**Work required**: Copy all of the material word for word, except for the pictures.

**Raw data**:
────────────────
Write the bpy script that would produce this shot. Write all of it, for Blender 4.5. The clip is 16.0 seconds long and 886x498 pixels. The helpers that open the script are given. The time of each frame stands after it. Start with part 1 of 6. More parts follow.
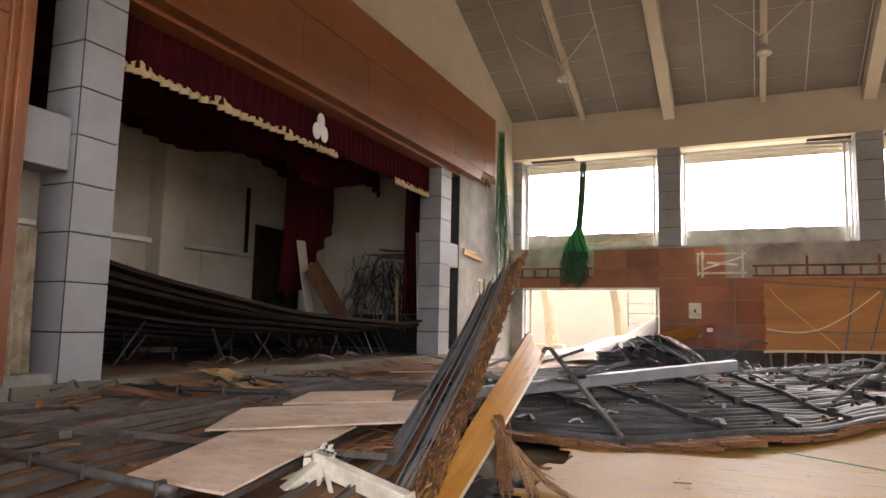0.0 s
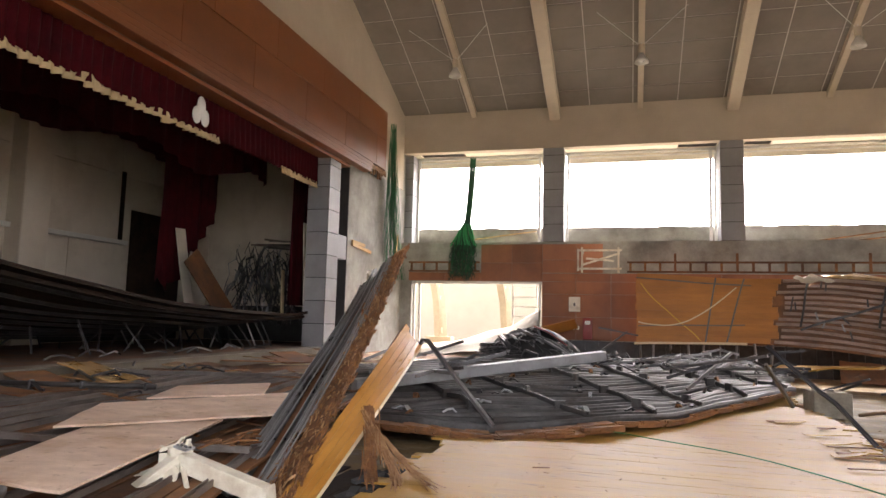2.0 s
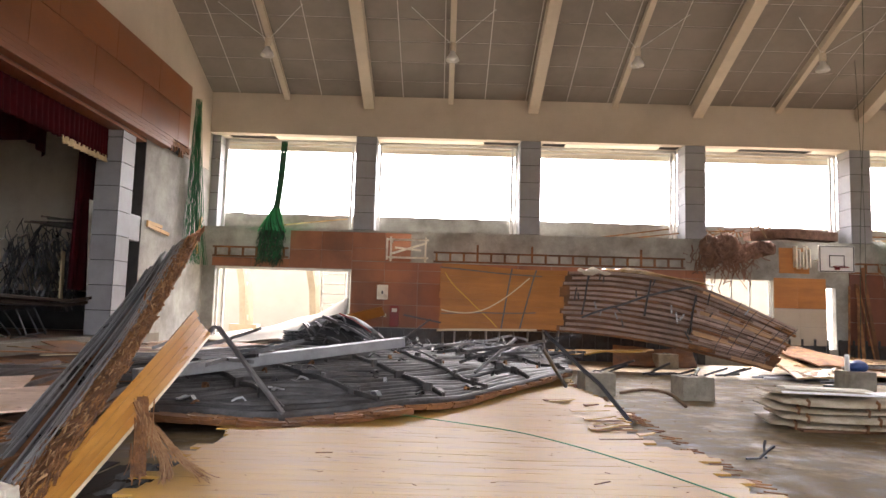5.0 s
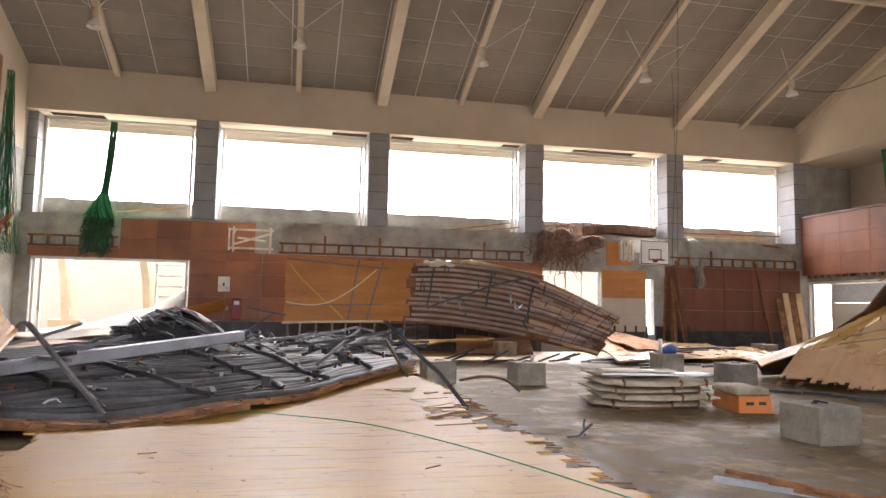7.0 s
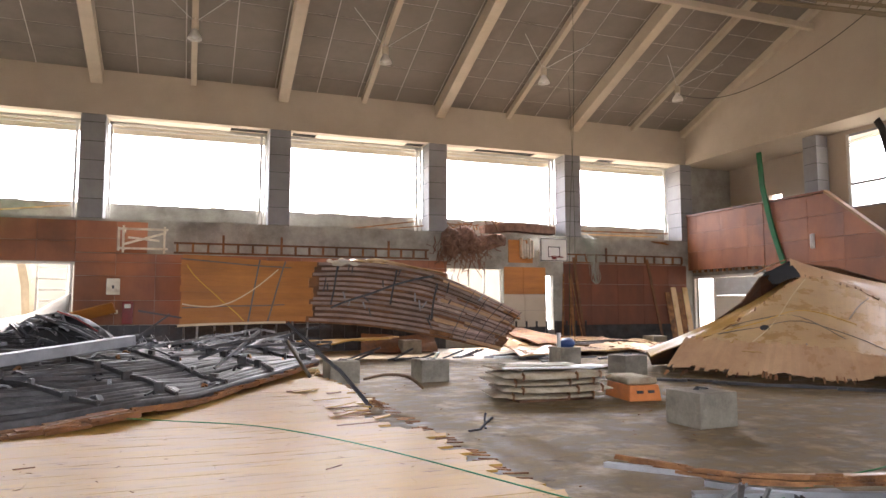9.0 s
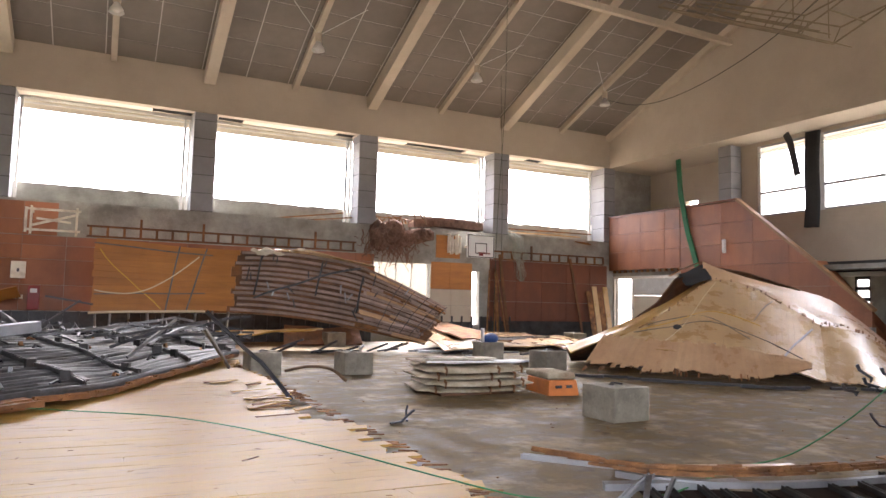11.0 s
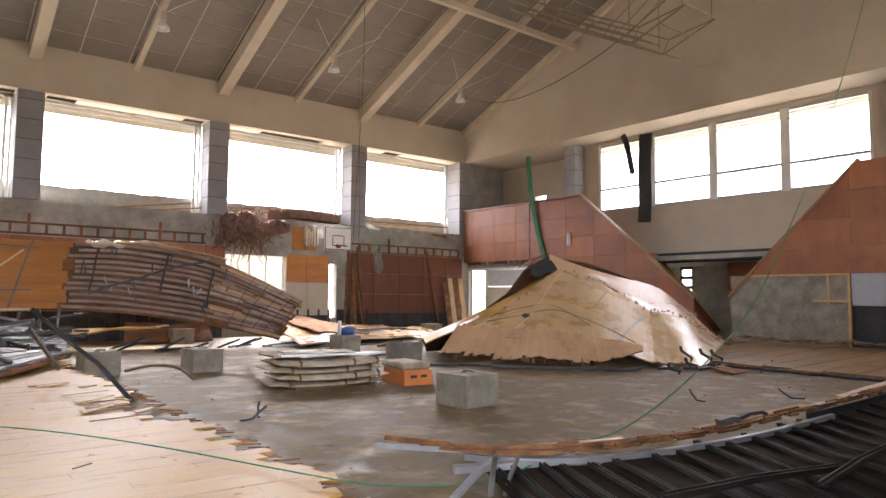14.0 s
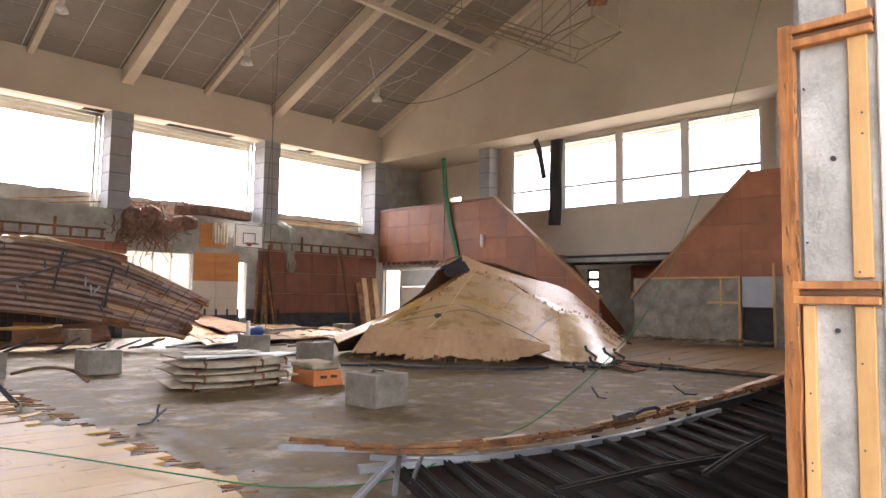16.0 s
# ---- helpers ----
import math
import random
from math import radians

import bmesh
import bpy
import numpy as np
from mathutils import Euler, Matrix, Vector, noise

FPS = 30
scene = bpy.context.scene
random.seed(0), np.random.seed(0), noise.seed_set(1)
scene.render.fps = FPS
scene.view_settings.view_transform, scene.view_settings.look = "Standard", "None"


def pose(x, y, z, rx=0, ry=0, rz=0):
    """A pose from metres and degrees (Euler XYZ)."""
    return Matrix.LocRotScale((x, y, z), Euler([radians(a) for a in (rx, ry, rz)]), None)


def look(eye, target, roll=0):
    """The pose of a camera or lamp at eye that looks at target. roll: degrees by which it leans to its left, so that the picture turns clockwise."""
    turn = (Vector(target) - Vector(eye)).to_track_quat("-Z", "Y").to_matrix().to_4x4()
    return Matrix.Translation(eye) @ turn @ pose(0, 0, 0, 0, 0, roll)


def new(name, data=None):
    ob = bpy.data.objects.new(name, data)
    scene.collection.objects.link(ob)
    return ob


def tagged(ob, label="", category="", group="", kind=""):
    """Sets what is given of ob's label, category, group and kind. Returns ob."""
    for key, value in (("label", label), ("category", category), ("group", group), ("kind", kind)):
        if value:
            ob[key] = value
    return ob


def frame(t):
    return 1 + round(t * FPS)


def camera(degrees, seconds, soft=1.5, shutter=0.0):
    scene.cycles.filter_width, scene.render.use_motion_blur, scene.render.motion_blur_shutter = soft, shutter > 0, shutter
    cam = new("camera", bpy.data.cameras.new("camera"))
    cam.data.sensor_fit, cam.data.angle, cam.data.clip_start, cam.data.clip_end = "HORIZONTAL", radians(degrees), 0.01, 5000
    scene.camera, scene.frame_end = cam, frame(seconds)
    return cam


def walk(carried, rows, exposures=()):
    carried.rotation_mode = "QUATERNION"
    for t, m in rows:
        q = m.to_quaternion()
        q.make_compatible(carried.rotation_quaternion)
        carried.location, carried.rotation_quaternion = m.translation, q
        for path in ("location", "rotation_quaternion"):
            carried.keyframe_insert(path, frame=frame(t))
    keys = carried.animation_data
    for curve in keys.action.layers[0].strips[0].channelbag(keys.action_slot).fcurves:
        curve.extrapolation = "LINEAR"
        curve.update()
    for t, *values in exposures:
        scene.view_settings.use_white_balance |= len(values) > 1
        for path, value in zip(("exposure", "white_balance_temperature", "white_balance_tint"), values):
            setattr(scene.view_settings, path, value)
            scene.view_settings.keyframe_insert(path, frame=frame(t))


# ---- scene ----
────────────────
**Written reply**:
Write the bpy script that would produce this shot. Write all of it, for Blender 4.5. The clip is 16.0 seconds long and 886x498 pixels. The helpers that open the script are given. The time of each frame stands after it. Start with part 1 of 6. More parts follow.
0.0 s
2.0 s
5.0 s
7.0 s
9.0 s
11.0 s
14.0 s
16.0 s
# ---- helpers ----
import math
import random
from math import radians

import bmesh
import bpy
import numpy as np
from mathutils import Euler, Matrix, Vector, noise

FPS = 30
scene = bpy.context.scene
random.seed(0), np.random.seed(0), noise.seed_set(1)
scene.render.fps = FPS
scene.view_settings.view_transform, scene.view_settings.look = "Standard", "None"


def pose(x, y, z, rx=0, ry=0, rz=0):
    """A pose from metres and degrees (Euler XYZ)."""
    return Matrix.LocRotScale((x, y, z), Euler([radians(a) for a in (rx, ry, rz)]), None)


def look(eye, target, roll=0):
    """The pose of a camera or lamp at eye that looks at target. roll: degrees by which it leans to its left, so that the picture turns clockwise."""
    turn = (Vector(target) - Vector(eye)).to_track_quat("-Z", "Y").to_matrix().to_4x4()
    return Matrix.Translation(eye) @ turn @ pose(0, 0, 0, 0, 0, roll)


def new(name, data=None):
    ob = bpy.data.objects.new(name, data)
    scene.collection.objects.link(ob)
    return ob


def tagged(ob, label="", category="", group="", kind=""):
    """Sets what is given of ob's label, category, group and kind. Returns ob."""
    for key, value in (("label", label), ("category", category), ("group", group), ("kind", kind)):
        if value:
            ob[key] = value
    return ob


def frame(t):
    return 1 + round(t * FPS)


def camera(degrees, seconds, soft=1.5, shutter=0.0):
    scene.cycles.filter_width, scene.render.use_motion_blur, scene.render.motion_blur_shutter = soft, shutter > 0, shutter
    cam = new("camera", bpy.data.cameras.new("camera"))
    cam.data.sensor_fit, cam.data.angle, cam.data.clip_start, cam.data.clip_end = "HORIZONTAL", radians(degrees), 0.01, 5000
    scene.camera, scene.frame_end = cam, frame(seconds)
    return cam


def walk(carried, rows, exposures=()):
    carried.rotation_mode = "QUATERNION"
    for t, m in rows:
        q = m.to_quaternion()
        q.make_compatible(carried.rotation_quaternion)
        carried.location, carried.rotation_quaternion = m.translation, q
        for path in ("location", "rotation_quaternion"):
            carried.keyframe_insert(path, frame=frame(t))
    keys = carried.animation_data
    for curve in keys.action.layers[0].strips[0].channelbag(keys.action_slot).fcurves:
        curve.extrapolation = "LINEAR"
        curve.update()
    for t, *values in exposures:
        scene.view_settings.use_white_balance |= len(values) > 1
        for path, value in zip(("exposure", "white_balance_temperature", "white_balance_tint"), values):
            setattr(scene.view_settings, path, value)
            scene.view_settings.keyframe_insert(path, frame=frame(t))


# ---- scene ----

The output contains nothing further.